Vogel studied oboe with Robert Bloom and harpsichord with Ralph Kirkpatrick at Yale University. He teaches at the California Institute of the Arts and at UCLA, and he has appeared several times at the Northwest Bach Festival, both as soloist and with the chamber ensemble The Musical Offering.

Farris recently celebrated his 25th season as concertmaster of the Spokane Symphony. A native of Walla Walla, Farris studied at the University of Washington with Emmanuel Zetlin and at Juilliard with Ivan Galamian, Dorothy Delay, Robert Mann and Felix Galimar. He teaches at Eastern Washington University, where he is director of the University Symphony Orchestra.

The cantatas in tonight’s concert feature soprano soloist Darnell Preston, mezzo-soprano JoAnne Bouma and bass-baritone John Frankhauser. All three singers are well-known in Spokane for their performances with the Bach festival and with the Spokane Symphony, Uptown Opera and other music series.

Tamara Schupman, director of the Bach Chorus for tonight’s concert, is also music director of the Spokane Area Children’s Chorus and has sung soprano roles in opera productions of the Spokane Symphony and Uptown Opera.

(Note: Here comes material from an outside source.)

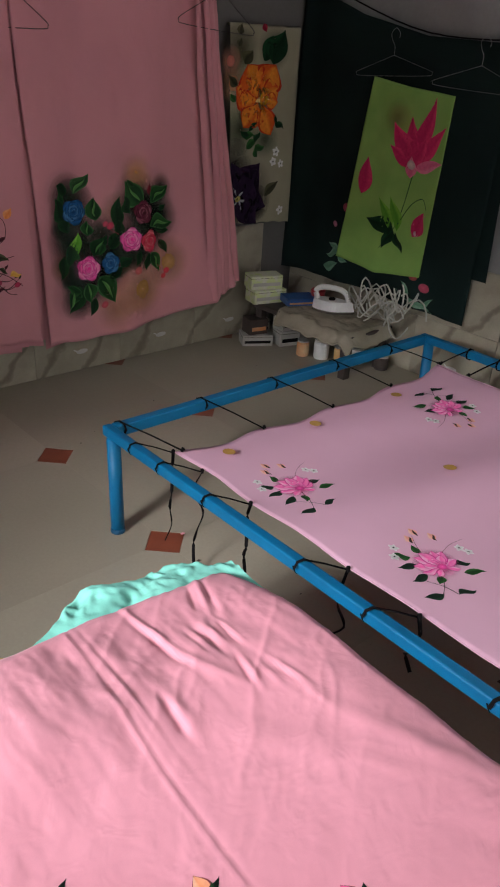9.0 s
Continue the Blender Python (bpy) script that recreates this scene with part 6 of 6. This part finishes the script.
part("lower_fold", fold_slab(-0.43, -0.62, TZ + 0.072, 0.20, 0.13, 0.042, 1.0), PEACH, peach, smooth=True)
part("upper_fold", fold_slab(-0.44, -0.61, TZ + 0.112, 0.205, 0.12, 0.04, 2.0), PEACH, peach, smooth=True)
teal = thing("teal_cloth_bundle", "crumpled teal cloth bundle lying on the table", "cloth")
bm = bmesh.new()
bmesh.ops.create_icosphere(bm, subdivisions=4, radius=1)
for v in bm.verts:
    p = v.co.copy()
    k = 1 + 0.22 * fbm(p.x * 2.2, p.y * 2.2, p.z * 2.2 + 5, 4)
    v.co = Vector((-0.205 + 0.065 * p.x * k, -0.52 + 0.11 * p.y * k, TZ + 0.055 + 0.075 * p.z * k))
part("crumpled_cloth", bm, TEAL, teal, smooth=True)
yellow = thing("yellow_cloth", "mustard yellow cloth hanging under the table edge", "cloth")
part("fall", sheet(30, 20, lambda u, v: Vector((-0.8 + 0.45 * u, -0.66 - 0.012 * math.sin(15 * u) - 0.01 * v, 0.32 + 0.4 * v + 0.02 * math.sin(6 * u)))), YELLOW, yellow, smooth=True).modifiers.new("thick", "SOLIDIFY").thickness = 0.002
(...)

For Sunday afternoon’s Festival Finale, “Bach and his Contemporaries,” Schuller has scheduled Handel’s Oboe Concerto in G minor with Vogel as soloist and Farris performing a rarely played violin concerto movement by Francesco Bonporti, an Italian composer deeply admired by Bach.

The concert opens with a suite assembled by Schuller made up of movements drawn from six different suites by Georg Philipp Telemann. It closes with Bach’s Orchestral Suite No. 4.

Both Bach festival concerts will be preceded by preconcert lectures by Verne Windham, music director of public radio station KPBX and former principal horn of the Spokane Symphony.